Said Izturis: "There were a couple teams interested in my services, but all my career I've played against the Cardinals, hitting there and in the stadium, with the fans, the people, the team, it's so good. Now I have the opportunity to go there and prove myself and bring something good for the team. It's something that I was thinking about."
Mozeliak said that the club and Eckstein's representation were simply too far apart to believe that any deal was close. Eckstein spent three years as the Cards' starting shortstop and leadoff man, and his departure will disappoint many fans. Mozeliak acknowledged that it was difficult to part with Eckstein.
"We just couldn't agree on terms and dollars," the GM said. "Clearly he wanted to look at the market, and we recognized that, and it was just something where, as we got closer and closer to tomorrow's date [the deadline for teams to offer arbitration to their own free agents], the more uncomfortable we got by sitting back and not being able to fill that void.

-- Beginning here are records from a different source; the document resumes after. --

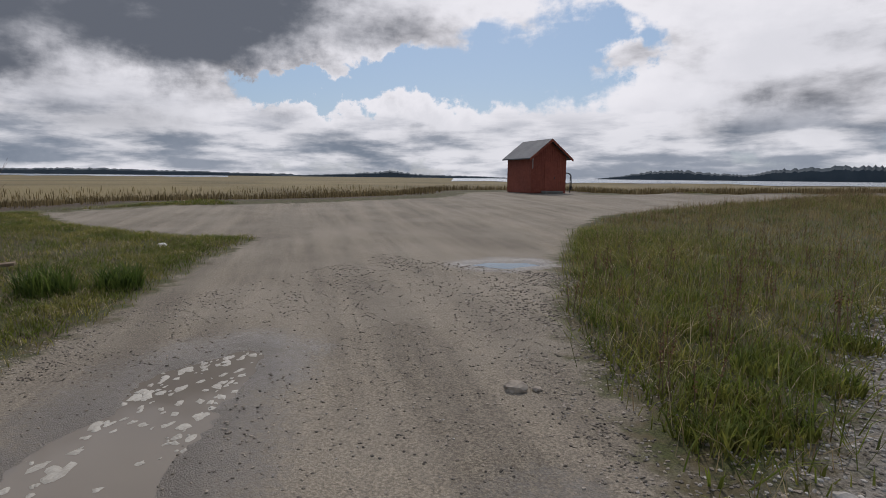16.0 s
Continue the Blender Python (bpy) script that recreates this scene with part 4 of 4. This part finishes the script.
def sow(count, zone, area, seed, cell=0.15):
    """Random points, thick where zone is high."""
    rng = np.random.default_rng(seed)
    ax, ay = np.arange(area[0], area[1], cell), np.arange(area[2], area[3], cell)
    gx_, gy_ = (q.ravel() for q in np.meshgrid(ax, ay))
    p = np.maximum(zone(gx_, gy_), 0) * 1.0
    pick = rng.choice(len(p), count, p=p / p.sum())
    return gx_[pick] + rng.uniform(-0.6, 0.6, count) * cell, gy_[pick] + rng.uniform(-0.6, 0.6, count) * cell


def grass(name, mat, count, zone, height, wd, seed, label, droop=0.35, area=(-36, 6.5, -1.5, 36)):
    rng = np.random.default_rng(seed)
    X, Y = sow(count, zone, area, seed)
    Z = ground_z(X, Y)
    H = height(X, Y) * rng.uniform(0.45, 1.25, count)
    v, f = blades(X, Y, Z, H, wd * rng.uniform(0.6, 1.4, count), rng, droop)
    tagged(new(name, mesh_of(name, v, f, mat)), label, "grass", kind="stuff")


def off_house(x, y):
    u, v = (x + 1.812) * U.x + (y - 11.896) * U.y, (x + 1.812) * VV.x + (y - 11.896) * VV.y
    return ~((u > W0 - 0.05) & (u < W1 + 0.05) & (v > V0 - 0.05) & (v < V1 + 0.05))


def verge(x, y):
    """Where grass grows: thick a little off the road, thin on moss and gravel."""
    road = inside(x, y, ROAD)
    patch = np.clip(0.55 + 0.35 * wave(x, y, 0.9, 5.0) + 0.35 * wave(x, y, 0.31, 2.2), 0, 1)
    near = 0.10 + np.exp(-np.maximum(-road - 0.4, 0) / 1.5)
    w = smooth(-road, -0.1, 0.7) * near * (0.3 + 0.7 * patch)
    w *= 1 - 0.82 * smooth(inside(x, y, MOSS), -0.3, 0.5)
    w *= 1 - 0.85 * smooth(inside(x, y, BARE), -0.4, 0.3)
    w *= 1 - 0.97 * smooth(inside(x, y, CHALK), -0.4, 0.2)
    w *= 1 - 0.9 * smooth(inside(x, y, THICKET), 0.2, 1.2)
    w *= 1 - 0.9 * smooth(inside(x, y, REEDS), 0.2, 1.2)
    w *= 1 - 0.8 * smooth(y, 22.5, 24.5) * smooth(x, -21.0, -19.0)
    # grass thinned where dark soil and cloud shade are painted into the ground
    w *= 1 - 0.8 * smooth(x, 1.2, 2.4) * (1 - smooth(y, 7, 10))
    w *= 1 - 0.75 * smooth(inside(x, y, HOUSE_PAD), -1.3, -0.3)
    return w * off_house(x, y)


def tall(x, y):
    meadow = smooth(y, 22.5, 25) * smooth(x, -21.5, -18.5)
    return 0.07 + 0.025 * wave(x, y, 0.6, 2.0) + 0.15 * meadow * (0.9 + 0.6 * wave(x, y, 0.8, 1.0) + 0.45 * wave(x, y, 0.33, 6.0))


def meadow(x, y):
    d = -inside(x, y, ROAD)
    w = smooth(d, 0.0, 0.6) * (0.25 + 0.75 * np.exp(-np.maximum(d - 1, 0) / 4.0)) * (0.4 + 0.6 * (wave(x, y, 0.7, 8.0) > -0.2))
    w *= 1 - 0.98 * smooth(inside(x, y, CHALK), -0.4, 0.2)
    return w * smooth(y, 22, 23.5) * smooth(x, -21.5, -19.5) * (1 - smooth(inside(x, y, THICKET), 0.1, 0.8)) * (1 - smooth(inside(x, y, REEDS), 0.1, 0.8))


grass("grass", M_GRASS, 125000, verge, lambda x, y: 1.2 * tall(x, y), 0.009, 81, "short green verge grass", 1.1)
grass("dry_grass", M_STRAW, 34000, verge, lambda x, y: 1.0 * tall(x, y), 0.007, 82, "dry straw among the verge grass", 1.6)
grass("grass", M_MEADOW, 60000, meadow, tall, 0.008, 83, "rough brown-green meadow grass", 1.3, (-21.5, -3, 22, 60))
grass("dry_grass", M_HERB, 20000, meadow, lambda x, y: 1.8 * tall(x, y), 0.007, 84, "dry brown stalks standing in the meadow grass", 0.35, (-21.5, -3, 22, 60))
grass("grass", M_STRAW, 9000, lambda x, y: smooth(inside(x, y, MOSS), -0.2, 0.4) * (wave(x, y, 0.5, 7.0) > 0.05) * off_house(x, y), lambda x, y: 0.035 + 0 * x, 0.005, 85, "thin dry grass growing through moss", 1.6)


def lush(x, y):
    """Fresh low growth: along the thicket, in the meadow's front and in clumps on the verges."""
    d, th = -inside(x, y, ROAD), inside(x, y, THICKET)
    strip = np.exp(-((th + 0.9) / 0.8) ** 2) * (x < -3.2) * (x > -15) * (y < 23)
    strip = strip + 0.7 * np.exp(-((th + 1.2) / 0.9) ** 2) * (x > 2.0) * (y > 4) * (y < 14) * off_house(x, y)
    front = smooth(y, 22, 23.5) * smooth(x, -21.0, -19.2) * np.exp(-np.maximum(d, 0) / 2.2) * 0.8
    return smooth(d, 0.05, 0.4) * (strip + front) * (wave(x, y, 0.5, 6.5) > -0.25) * (1 - 0.97 * smooth(inside(x, y, CHALK), -0.4, 0.1)) * (1 - smooth(th, 0.0, 0.5)) * (1 - smooth(inside(x, y, REEDS), 0.0, 0.5))


M_LUSH = thin("fresh_leaf", (0.085, 0.112, 0.019), (0.175, 0.172, 0.038), 2.0, 0.5)
grass("grass", M_LUSH, 22000, lush, lambda x, y: 0.10 + 0.04 * wave(x, y, 0.4, 1.5), 0.016, 89, "fresh green leaves low on the verge", 1.3)


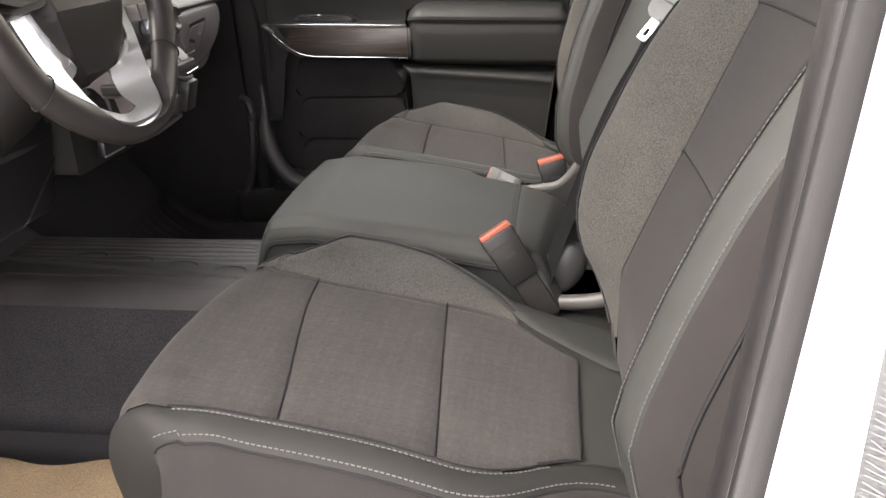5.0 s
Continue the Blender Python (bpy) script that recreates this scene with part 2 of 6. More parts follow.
def catmull(points, per=8, closed=False):
    pts = [Vector(p) for p in points]
    n = len(pts)
    out = []
    for i in range(n if closed else n - 1):
        if closed:
            p0, p1, p2, p3 = pts[i - 1], pts[i], pts[(i + 1) % n], pts[(i + 2) % n]
        else:
            p1, p2 = pts[i], pts[i + 1]
            p0 = pts[i - 1] if i else p1 * 2 - p2
            p3 = pts[i + 2] if i + 2 < n else p2 * 2 - p1
        for k in range(per):
            t = k / per
            out.append(0.5 * (2 * p1 + (p2 - p0) * t + (2 * p0 - 5 * p1 + 4 * p2 - p3) * t * t + (3 * p1 - p0 - 3 * p2 + p3) * t ** 3))
    if not closed:
        out.append(pts[-1])
    return out


def tube(points, radius, sides=8, closed=False, flat=1.0, up=(0, 0, 1)):
    """A round or flattened bar along points; radius may be a list."""
    pts = [Vector(p) for p in points]
    n = len(pts)
    bm = bmesh.new()
    rings = []
    for i, p in enumerate(pts):
        a = pts[i - 1] if (i or closed) else p
        b = pts[(i + 1) % n] if (i < n - 1 or closed) else p
        d = (b - a).normalized()
        side = d.cross(Vector(up))
        side = side.normalized() if side.length > 1e-4 else Vector((1, 0, 0))
        top = side.cross(d).normalized()
        r = radius[i] if isinstance(radius, (list, tuple)) else radius
        rings.append([bm.verts.new(p + side * (r * math.cos(2 * math.pi * k / sides)) + top * (r * flat * math.sin(2 * math.pi * k / sides))) for k in range(sides)])
    for i in range(n if closed else n - 1):
        A, B = rings[i], rings[(i + 1) % n]
        for k in range(sides):
            bm.faces.new((A[k], A[(k + 1) % sides], B[(k + 1) % sides], B[k]))
    if not closed:
        bm.faces.new(rings[0][::-1])
        bm.faces.new(rings[-1])
    return bm


def rbox(centre, size, bevel=0.004, seg=2, rot=(0, 0, 0)):
    bm = bmesh.new()
    bmesh.ops.create_cube(bm, size=1, matrix=Matrix.Diagonal((*size, 1)))
    if bevel:
        bmesh.ops.bevel(bm, geom=bm.edges[:], offset=min(bevel, min(size) * 0.49), segments=seg, profile=0.5, affect="EDGES")
    bm.transform(pose(*centre, *rot))
    return bm


def prism(outline, axis, lo, hi, bevel=0.0, seg=2, both=False):
    """A plate with a given outline; axis names the direction of its thickness (outline holds the two other coordinates in order)."""
    def put(a, b, c):
        return {"x": (c, a, b), "y": (a, c, b), "z": (a, b, c)}[axis]
    bm = bmesh.new()
    A = [bm.verts.new(put(a, b, lo)) for a, b in outline]
    B = [bm.verts.new(put(a, b, hi)) for a, b in outline]
    n = len(outline)
    lo_face, hi_face = bm.faces.new(A[::-1]), bm.faces.new(B)
    for i in range(n):
        bm.faces.new((A[i], A[(i + 1) % n], B[(i + 1) % n], B[i]))
    if bevel:
        edges = list(lo_face.edges) + (list(hi_face.edges) if both else [])
        bmesh.ops.bevel(bm, geom=edges, offset=bevel, segments=seg, profile=0.5, affect="EDGES")
    bmesh.ops.recalc_face_normals(bm, faces=bm.faces)
    return bm


def rounded(points, r=0.01, per=4):
    """An outline with its corners rounded."""
    out = []
    n = len(points)
    for i in range(n):
        p, a, b = Vector(points[i]), Vector(points[i - 1]), Vector(points[(i + 1) % n])
        ra = min(r, (a - p).length * 0.45)
        rb = min(r, (b - p).length * 0.45)
        s, e = p + (a - p).normalized() * ra, p + (b - p).normalized() * rb
        for k in range(per + 1):
            t = k / per
            q = s * (1 - t) ** 2 + p * (2 * t * (1 - t)) + e * t * t
            out.append((q.x, q.y))
    return out


def ring_plate(outline, width, axis, lo, hi, bevel=0.0):
    """A flat frame: the band between an outline and the same outline drawn in by width."""
    def put(a, b, c):
        return {"x": (c, a, b), "y": (a, c, b), "z": (a, b, c)}[axis]
    c = sum((Vector(p) for p in outline), Vector((0, 0))) / len(outline)
    inner = []
    n = len(outline)
    area = sum(outline[i - 1][0] * outline[i][1] - outline[i][0] * outline[i - 1][1] for i in range(n))
    for i in range(n):
        d = (Vector(outline[(i + 1) % n]) - Vector(outline[i - 1])).normalized()
        nrm = Vector((-d.y, d.x)) * (1 if area > 0 else -1)
        q = Vector(outline[i]) + nrm * width
        inner.append((q.x, q.y))
    bm = bmesh.new()
    O0, I0 = [bm.verts.new(put(*p, lo)) for p in outline], [bm.verts.new(put(*p, lo)) for p in inner]
    O1, I1 = [bm.verts.new(put(*p, hi)) for p in outline], [bm.verts.new(put(*p, hi)) for p in inner]
    for i in range(n):
        j = (i + 1) % n
        for q in ((O0[i], O0[j], I0[j], I0[i]), (O1[i], O1[j], I1[j], I1[i]), (O0[i], O0[j], O1[j], O1[i]), (I0[i], I0[j], I1[j], I1[i])):
            bm.faces.new(q)
    bmesh.ops.recalc_face_normals(bm, faces=bm.faces)
    return bm


def sheet(fn, nu, nv, depth=0.0):
    """A surface from fn(u, v) with u and v from 0 to 1; depth gives it a turned-in rim of that size along its normal."""
    P = [[Vector(fn(i / nu, j / nv)) for j in range(nv + 1)] for i in range(nu + 1)]
    bm = bmesh.new()
    V = [[bm.verts.new(p) for p in row] for row in P]
    for i in range(nu):
        for j in range(nv):
            quad = (V[i][j], V[i + 1][j], V[i + 1][j + 1], V[i][j + 1])
            if (P[i][j] - P[i + 1][j]).length + (P[i][j + 1] - P[i + 1][j + 1]).length < 1e-6:
                continue
            bm.faces.new(quad)
    if depth:
        bm.normal_update()
        border = [e for e in bm.edges if e.is_boundary]
        out = bmesh.ops.extrude_edge_only(bm, edges=border)
        for v in [g for g in out["geom"] if isinstance(g, bmesh.types.BMVert)]:
            near = [e.other_vert(v) for e in v.link_edges]
            nrm = sum((w.normal for w in near if w.normal.length > 0.5), Vector((0, 0, 0)))
            if nrm.length > 0:
                v.co = v.co - nrm.normalized() * depth
    return bm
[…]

"It was a very tough decision, obviously, with someone like David Eckstein, who is such a fabulous person. But we were really unable to grab hold of what both parties were trying to accomplish."
So St. Louis moved quickly to sign a replacement.
"When you look at what we were trying to accomplish, timing became very critical," Mozeliak said. "The shortstop market was one that if we waited too long, we may have been left with really no true option. So we had to get aggressive."
The Cardinals' overall defensive performance fell off significantly in 2007. The team finished ninth in the National League in defensive efficiency and 15th in fielding percentage. Those issues were magnified in front of a pitching staff that ranked 15th in the 16-team league in strikeouts -- meaning that a large number of balls were put in play and thus turned into base hits.
So while the team still hopes to upgrade the pitching staff, it has addressed its run-prevention problems in another manner.
"There's no doubt that we've always built our club around defense," Mozeliak said. "And it was obvious that last year we took a few steps backward. So we do believe this should make us move forward in that regard."
Izturis split the 2007 season between the Cubs and Pirates, finishing the year with a .258 batting average, .302 on-base percentage and a .315 slugging percentage. He carries a lifetime line of .259/.295/.334. In his best season, 2004, he put up a .288/.330/.381 line and also stole 25 bases in 34 attempts. Izturis was an All-Star in 2005 for Los Angeles, though he hit .257/.302/.322 that year.
"The last two years have been up and down for me, and right now I feel 100 percent," Izturis said. "I'm playing winter ball and I feel good. Now it's an opportunity to come to St. Louis and help the team win. That's the bottom line."
Though Izturis has batted leadoff in his career, he is not particularly well-suited for the job at this point, so St. Louis likely still needs to identify a leadoff man for 2008.
"From an on-base perspective, I think he could perhaps become more selective," Mozeliak said. "And there are some other things just fundamentally that I heard that our staff would recommend he try to do overall. We recognize that this is not an offensive player when you look at his career, but we do think there could be more in there that could allow him to become that much more of a complete player."
To make room for Izturis on the 40-man roster, the Cardinals designated outfielder John Rodriguez for assignment.